Tourists have been flocking to this stunning, jagged rock formation in Saxon Switzerland National Park for over 200 years, and it's not hard to see why. Known as the 'City of Stone', the rocks rise up nearly 200 metres above the river Elbe, giving visitors breathtaking panoramic vistas down the meandering river, out across the green fields and the national park's tiny villages beyond. You can explore the site via the network of bridges (originally wooden ropebridges; now, thankfully, constructed in stone) and there are plenty of walking paths at ground level for those who'd rather keep feet firmly on terra firma.

Discovering the natural habitats of the Biosphere Reserve of Bliesgau

The Biosphere Reserve of Bliesgau in Saarland's southeastern corner is home to some of Germany's rarest species of wildlife and plants. The combination of rich chalky grasslands, orchards, wetlands, and dense beech forests means that some of Germany's rarest species thrive in the area. The national park is home to half of Germany's orchid species, as well as other rare plants such as the Maiden Pink, and over 60 different types of grass.
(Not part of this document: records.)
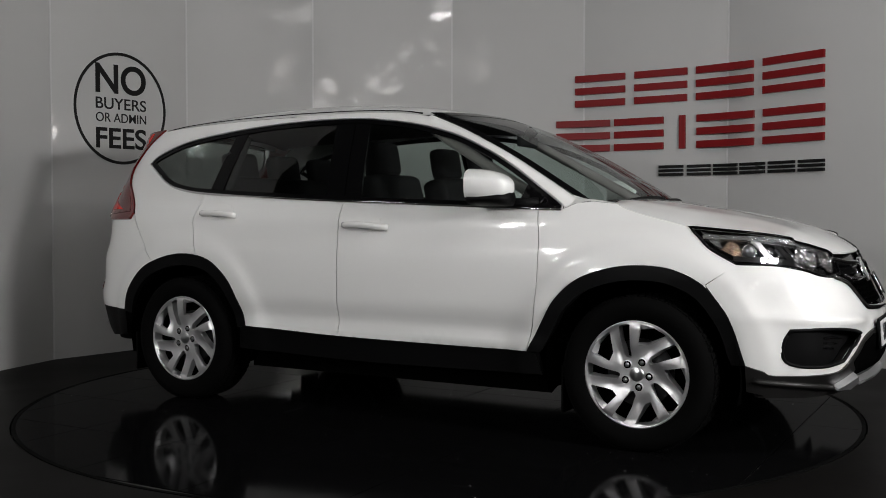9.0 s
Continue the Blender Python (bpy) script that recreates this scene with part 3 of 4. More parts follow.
for sgn in (1, -1):
    o = HL if sgn == 1 else loop(mirror_line(HL))
    lamp = mesh_part("headlamp", *sheet(o, lambda uv, out=0.0: front_chart(uv, out - .055), .03, gap=.001, rim=.042, drop=(.8, -.55 * sgn, -.1)), LAMP_BODY, car, "clear headlamp with chrome reflectors")
    mesh_part("lens", *sheet(o, front_chart, .03, gap=.001, rim=.004, out=.0), LENS, lamp, "clear plastic lens")
    mesh_part("black_edge", *tube(front_chart(np.vstack([o, o[:1]]), -.002), .007, 6), GLOSSY, lamp, "gloss black lamp edge")
    for nm, pts, mt, lab, dp in (
            ("rear_reflector", [(1.645, -.81, .958), (1.722, -.817, .931), (1.749, -.846, .883), (1.695, -.836, .911)], CLEAR, "clear ribbed side reflector", -.028),
            ("indicator", [(1.743, -.845, .880), (1.770, -.818, .916), (1.809, -.819, .904), (1.846, -.853, .831), (1.797, -.852, .856)], AMBER, "pale amber-tinted indicator reflector", -.03),
            ("light_guide", [(1.856, -.788, .918), (1.880, -.771, .914), (1.957, -.788, .829), (1.930, -.803, .835)], SATIN, "satin light guide", -.022),
            ("light_guide", [(1.926, -.749, .896), (1.945, -.730, .896), (2.014, -.733, .815), (2.003, -.751, .815)], CHROME, "bright light guide", -.018),
            ("light_guide", [(1.950, -.722, .895), (1.965, -.708, .893), (2.034, -.712, .814), (2.022, -.724, .815)], CHROME, "bright light guide", -.018)):
        l = np.vstack([FX([(q[0], q[2])]) if q[0] < 1.87 else F([(q[1], q[2])]) for q in pts + pts[:1]])
        mesh_part(nm, *sheet(loop(line(l, .012, False) * (sgn, 1)), front_chart, .015, gap=0, rim=.02, out=dp), mt, lamp, lab)
    for by, bz, bw, bh in ((-.649, .846, .072, .052), (-.512, .826, .050, .044)):
        e0, e1 = F([(by - bw, bz)])[0], F([(by + bw, bz)])[0]
        mid, half_w = (e0 + e1) / 2, abs(e1[0] - e0[0]) / 2
        pts = []
        for rho in (1.0, .97, .85, .7, .5, .3, .12):
            ring = np.array([mid * (sgn, 1) + (half_w * rho * math.cos(q), bh * rho * math.sin(q) * (1 - .12 * math.cos(q))) for q in np.linspace(0, 2 * math.pi, 32, endpoint=False)])
            pts.append(front_chart(ring, -.010 - .040 * (1 - rho ** 2)))
        bowl = mesh_part("reflector_bowl", np.vstack(pts), [tuple(reversed(q)) for q in grid_faces(7, 32, True)], BOWL, lamp, "ribbed chrome reflector bowl")
        bm = bmesh.new()
        bmesh.ops.create_uvsphere(bm, u_segments=12, v_segments=8, radius=.012, matrix=Matrix.Translation(Vector(front_chart((mid * (sgn, 1))[None], -.034)[0])))
        part("bulb", bm, CHROME, bowl, smooth=True)
        mesh_part("bowl_rim", *tube(np.vstack([pts[0], pts[0][:1]]), .003, 6), CHROME, bowl)
    c0 = FX([(1.858, .874)])[0] * (sgn, 1)
    ball = Vector(front_chart(c0[None], -.036)[0])
    bm = bmesh.new()
    bmesh.ops.create_uvsphere(bm, u_segments=20, v_segments=12, radius=.026, matrix=Matrix.Translation(ball))
    part("projector", bm, DARK_CHROME, lamp, "dark round projector lens", True)
    ring = [c0 + (.034 * math.cos(q), .030 * math.sin(q)) for q in np.linspace(0, 2 * math.pi, 25)]
    mesh_part("projector_ring", *tube(front_chart(np.array(ring), -.030), .005, 6), CHROME, lamp, "chrome projector ring")
    up = line(np.vstack([FX([(1.66, .940)]), F([(-.74, .930), (-.62, .902), (-.50, .873), (-.435, .858)])])) * (sgn, 1)
    lp = loop(up + (0, .004), (up - (0, .013))[::-1])
    mesh_part("light_strip", *sheet(lp, front_chart, .02, gap=0, rim=.02, out=-.012), CLEAR, lamp, "clear daytime light strip")
    dn = line(np.vstack([FX([(1.80, .84)]), F([(-.78, .828), (-.68, .797), (-.58, .775)])])) * (sgn, 1)
    lp = loop(dn + (0, .016), (dn - (0, .006))[::-1])
    mesh_part("lower_strip", *sheet(lp, front_chart, .02, gap=0, rim=.02, out=-.01), CHROME, lamp)

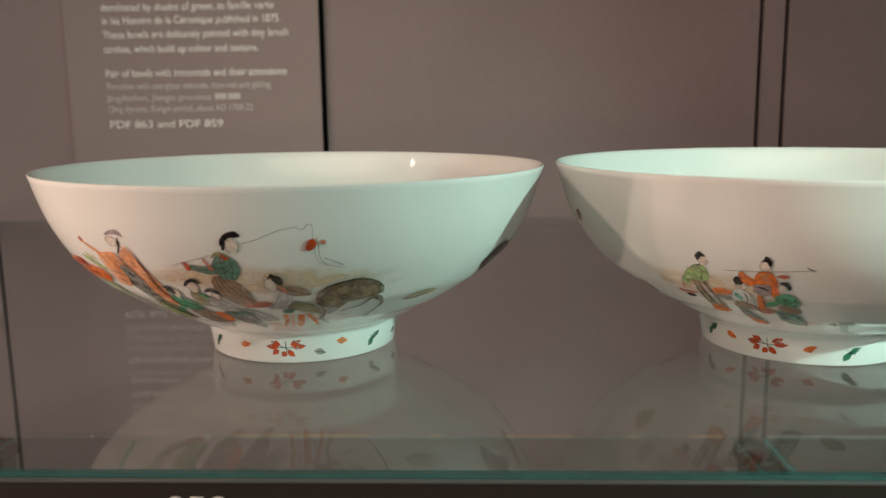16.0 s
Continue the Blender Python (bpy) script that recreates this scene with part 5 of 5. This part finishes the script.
bowl_stroke(owner, APRICOT, -1, (-27.9, 75.8, 2.80), (-30.4, 78.6, 2.02), (-33.0, 83.1, 1.38), (-36.1, 87.6, 0.72))
bowl_stroke(owner, ROSE, -1, (-36.3, 89.3, 1.72), (-35.7, 87.6, 1.73))
bowl_stroke(owner, ORANGE, -1, (-22.8, 73.2, 0.47), (-22.1, 64.4, 0.77), (-21.1, 55.9, 0.54))
bowl_stroke(owner, GREY, 2, (-27.0, 73.6, 2.07), (-26.8, 67.7, 5.21), (-26.2, 60.5, 6.26), (-25.2, 52.2, 4.11))
bowl_stroke(owner, OLIVE, 2, (-24.8, 58.1, 1.83), (-24.7, 50.3, 4.84), (-24.7, 43.2, 5.05), (-23.3, 38.1, 2.70))
bowl_stroke(owner, BLUSH, 0, (-25.6, 92.4, 2.01), (-25.8, 89.7, 3.75), (-25.8, 87.0, 2.14))
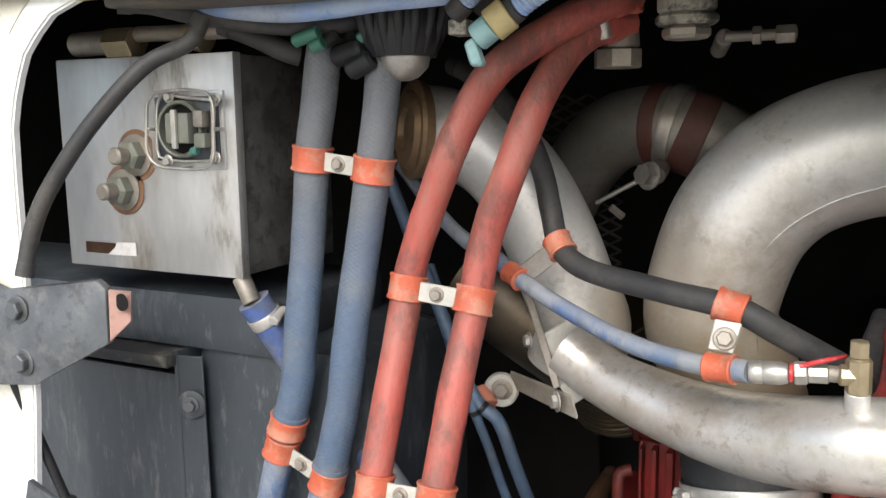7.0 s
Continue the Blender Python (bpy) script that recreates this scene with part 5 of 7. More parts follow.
# the two red hoses
red_a = [(-0.443, 0.9, 1.567), (-0.456, 0.865, 1.556), (-0.492, 0.84, 1.535), (-0.540, 0.82, 1.500), (-0.570, 0.81, 1.45), (-0.595, 0.81, 1.393), (-0.619, 0.81, 1.327), (-0.625, 0.8, 1.275), (-0.628, 0.775, 1.205), (-0.630, 0.75, 1.134), (-0.631, 0.735, 1.069), (-0.631, 0.725, 1.008), (-0.634, 0.71, 0.925), (-0.642, 0.7, 0.781), (-0.650, 0.7, 0.672)]
red_b = [(-0.449, 0.91, 1.543), (-0.463, 0.88, 1.538), (-0.485, 0.86, 1.519), (-0.505, 0.83, 1.474), (-0.524, 0.81, 1.411), (-0.545, 0.81, 1.354)] + [(-0.554, 0.8, 1.292), (-0.561, 0.775, 1.22), (-0.568, 0.75, 1.136), (-0.573, 0.735, 1.078)] + [(-0.577, 0.725, 1.046), (-0.578, 0.71, 0.984), (-0.582, 0.7, 0.864), (-0.587, 0.7, 0.732), (-0.587, 0.7, 0.67)]
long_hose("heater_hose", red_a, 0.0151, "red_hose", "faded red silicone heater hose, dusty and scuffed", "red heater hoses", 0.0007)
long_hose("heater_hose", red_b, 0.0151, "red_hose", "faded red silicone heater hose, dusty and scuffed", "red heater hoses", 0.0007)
clamp_pair(red_a, red_b, (-0.622, 0.805, 1.303), (-0.553, 0.805, 1.297), 0.0151)
clamp_pair(red_a, red_b, (-0.63, 0.75, 1.129), (-0.569, 0.75, 1.13), 0.0151)
p, ax = near(red_a, (-0.639, 0.7, 0.771))
cl = thing("hose_clamp", p, "orange cushioned clamp low on a red hose", "hose clamp", "cushioned hose clamps")
part("band", ring_band(p, ax, 0.0148, 0.020, 0.003, 0.0014), "orange", cl)
part("tab", block((p.x - 0.006, p.y + 0.018, p.z - 0.008), (p.x + 0.006, p.y + 0.034, p.z + 0.008), 0.001), "steel", cl)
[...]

Müritzeum Nature Discovery Centre

The Müritzeum is a brilliantly interactive nature discovery centre which delves deep into the natural world of the surrounding Müritz National Park, famous for its hundreds of lakes and huge swathes of pristine forest. From birds and underwater life to forest management and conservation, the centre touches on all aspects of local flora and fauna. At the centre is the aquarium, home to a 27-year old carp – the centre's oldest resident – and dozens of other freshwater species found in the nearby lakes. The huge exhibition space has a rotating programme of exhibits, including seasons in the national park and an exploration of the landscape from a bird's eye view; the 'Forest Room' has a replica 1000-year old oak tree. There's an outside playground for kids, a restaurant and gift shop.

Ettal Abbey, Germany

Nestling in the foothills of the Bavarian Alps in Germany's remote southeast corner, this Benedictine monastery remains one of the region's most important abbeys. Despite a fairly turbulent history, including a fire which destroyed the monastery in the 16th century (it was subsequently rebuilt), Ettal remains a working monastery to this day. Though much of the site is not open to the public, visitors can still wander around the beautifiul courtyards and grounds, and marvel at the impressive basilica (open year-round) -– at some 25 metres across, the stucco'd dome is visible for miles around. The Ettal Brewery, established at the monastery in 1609, is still going strong: the popular Ettal beer, created by the monks using a special blend of local malt and hops and water straight from the Alps, is available to buy at the monastery or in local shops in the town.

Spreewald Therme, Burg, Germany

There is a variety of pools at this wellness centre and spa in the UNESCO biosphere reserve of Spreewald, with thermal baths and a wellness centre, as well as saunas and steams rooms. The spa water comes from an impressive depth of 1, 300 metres below the centre, the mineral-rich water guanateed to make you feel beautifully pampered. There's an on site hotel for those wishing to extend their stay – guests get free entry to the spa centre and discounted treatments.